### Requirements
Copy all of the material exactly. Pictures are not to appear in the copy.

### Data block
****

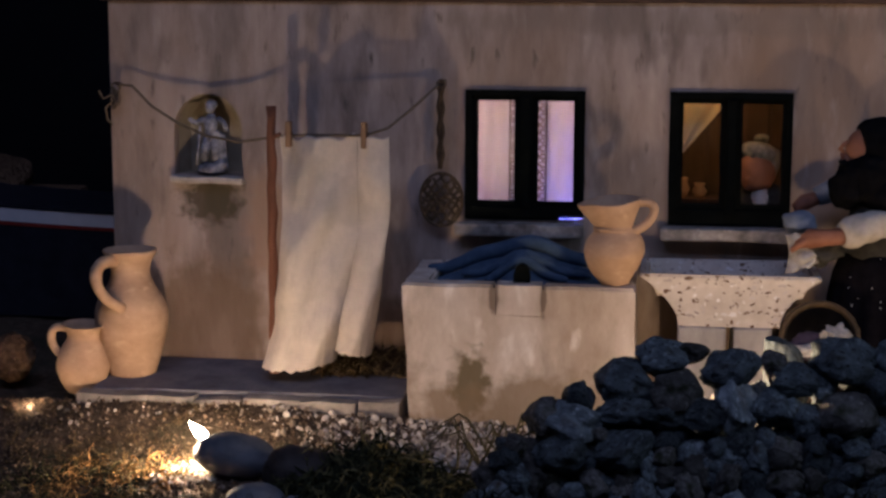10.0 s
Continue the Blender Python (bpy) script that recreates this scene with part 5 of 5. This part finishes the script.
for k in range(26):
    ob = new("leaf", DRY[k % 2])
    ob.parent = litter
    s = r.uniform(0.022, 0.040)
    ob.matrix_basis = Matrix.Translation((r.uniform(-0.085, 0.085), r.uniform(-0.02, 0.12), r.uniform(0.020, 0.052))) @ Euler((r.uniform(-0.7, 0.7), r.uniform(-0.5, 0.5), r.uniform(0, 6.28))).to_matrix().to_4x4() @ Matrix.Diagonal((s, s, s, 1))

# ---- beyond the house corner ----
BOAT_DARK = material("dark_hull_paint", [(0.3, (0.012, 0.014, 0.022)), (0.7, (0.025, 0.028, 0.042))], 30, 0.5, 0.2, 100)
BOAT_WHITE = material("white_hull_paint", [(0.3, (0.70, 0.70, 0.70)), (0.7, (0.82, 0.82, 0.82))], 30, 0.5, 0.2, 100)
BOAT_RED = material("red_hull_paint", [(0.3, (0.22, 0.03, 0.025)), (0.7, (0.34, 0.05, 0.04))], 30, 0.5, 0.2, 100)
boat = thing("model_boat", "dark model rowing boat with white and red bands", "boat", (-0.845, 0.42, 0.0))


def hull(b, z0, z1, off):
    """A strip of the hull between two heights; the stern is at +x."""
    rings = []
    for k in range(25):
        t = k / 24
        x = 0.30 - 0.62 * t
        w = 0.085 * (1 - max(0, t - 0.35) ** 2 * 2.2)
        sheer = 0.03 * t * t - 0.018 * (1 - t)
        rings.append([b.verts.new((x, s * (w * (0.55 + 0.45 * (z / 0.155)) + off), z + sheer * (z / 0.155))) for s in (-1, 1) for z in (z0, z1)])
    for p, q in zip(rings, rings[1:]):
        for i, j in ((0, 1), (1, 3), (3, 2), (2, 0)):
            b.faces.new((p[i], p[j], q[j], q[i]))
    b.faces.new([rings[0][i] for i in (0, 2, 3, 1)])
    b.faces.new([rings[-1][i] for i in (0, 1, 3, 2)])
    return b


part("hull", hull(bmesh.new(), 0.0, 0.160, 0.0), BOAT_DARK, boat)
part("white_band", hull(bmesh.new(), 0.161, 0.184, 0.003), BOAT_WHITE, boat)
part("red_band", hull(bmesh.new(), 0.1545, 0.1605, 0.002), BOAT_RED, boat)
part("gunwale", hull(bmesh.new(), 0.1845, 0.190, 0.005), BOAT_DARK, boat)

# ---- loose ground cover and the dry stone wall, last ----
BROWN_STONE = material("brown_stone", [(0.3, (0.10, 0.06, 0.035)), (0.7, (0.24, 0.15, 0.09))], 1.6, 0.9, 0.8, 5, per_object=0.2, dist=0.1)
GREY_PEBBLE = material("grey_pebble", [(0.3, (0.09, 0.10, 0.115)), (0.7, (0.17, 0.185, 0.205))], 1.8, 0.6, 0.2, 7, per_object=0.3)
DARK_PEBBLE = material("dark_pebble", [(0.3, (0.020, 0.017, 0.016)), (0.7, (0.05, 0.042, 0.038))], 1.8, 0.6, 0.3, 7)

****

### Answer to this exercise
10.0 s
Continue the Blender Python (bpy) script that recreates this scene with part 5 of 5. This part finishes the script.
for k in range(26):
    ob = new("leaf", DRY[k % 2])
    ob.parent = litter
    s = r.uniform(0.022, 0.040)
    ob.matrix_basis = Matrix.Translation((r.uniform(-0.085, 0.085), r.uniform(-0.02, 0.12), r.uniform(0.020, 0.052))) @ Euler((r.uniform(-0.7, 0.7), r.uniform(-0.5, 0.5), r.uniform(0, 6.28))).to_matrix().to_4x4() @ Matrix.Diagonal((s, s, s, 1))

# ---- beyond the house corner ----
BOAT_DARK = material("dark_hull_paint", [(0.3, (0.012, 0.014, 0.022)), (0.7, (0.025, 0.028, 0.042))], 30, 0.5, 0.2, 100)
BOAT_WHITE = material("white_hull_paint", [(0.3, (0.70, 0.70, 0.70)), (0.7, (0.82, 0.82, 0.82))], 30, 0.5, 0.2, 100)
BOAT_RED = material("red_hull_paint", [(0.3, (0.22, 0.03, 0.025)), (0.7, (0.34, 0.05, 0.04))], 30, 0.5, 0.2, 100)
boat = thing("model_boat", "dark model rowing boat with white and red bands", "boat", (-0.845, 0.42, 0.0))


def hull(b, z0, z1, off):
    """A strip of the hull between two heights; the stern is at +x."""
    rings = []
    for k in range(25):
        t = k / 24
        x = 0.30 - 0.62 * t
        w = 0.085 * (1 - max(0, t - 0.35) ** 2 * 2.2)
        sheer = 0.03 * t * t - 0.018 * (1 - t)
        rings.append([b.verts.new((x, s * (w * (0.55 + 0.45 * (z / 0.155)) + off), z + sheer * (z / 0.155))) for s in (-1, 1) for z in (z0, z1)])
    for p, q in zip(rings, rings[1:]):
        for i, j in ((0, 1), (1, 3), (3, 2), (2, 0)):
            b.faces.new((p[i], p[j], q[j], q[i]))
    b.faces.new([rings[0][i] for i in (0, 2, 3, 1)])
    b.faces.new([rings[-1][i] for i in (0, 1, 3, 2)])
    return b


part("hull", hull(bmesh.new(), 0.0, 0.160, 0.0), BOAT_DARK, boat)
part("white_band", hull(bmesh.new(), 0.161, 0.184, 0.003), BOAT_WHITE, boat)
part("red_band", hull(bmesh.new(), 0.1545, 0.1605, 0.002), BOAT_RED, boat)
part("gunwale", hull(bmesh.new(), 0.1845, 0.190, 0.005), BOAT_DARK, boat)

# ---- loose ground cover and the dry stone wall, last ----
BROWN_STONE = material("brown_stone", [(0.3, (0.10, 0.06, 0.035)), (0.7, (0.24, 0.15, 0.09))], 1.6, 0.9, 0.8, 5, per_object=0.2, dist=0.1)
GREY_PEBBLE = material("grey_pebble", [(0.3, (0.09, 0.10, 0.115)), (0.7, (0.17, 0.185, 0.205))], 1.8, 0.6, 0.2, 7, per_object=0.3)
DARK_PEBBLE = material("dark_pebble", [(0.3, (0.020, 0.017, 0.016)), (0.7, (0.05, 0.042, 0.038))], 1.8, 0.6, 0.3, 7)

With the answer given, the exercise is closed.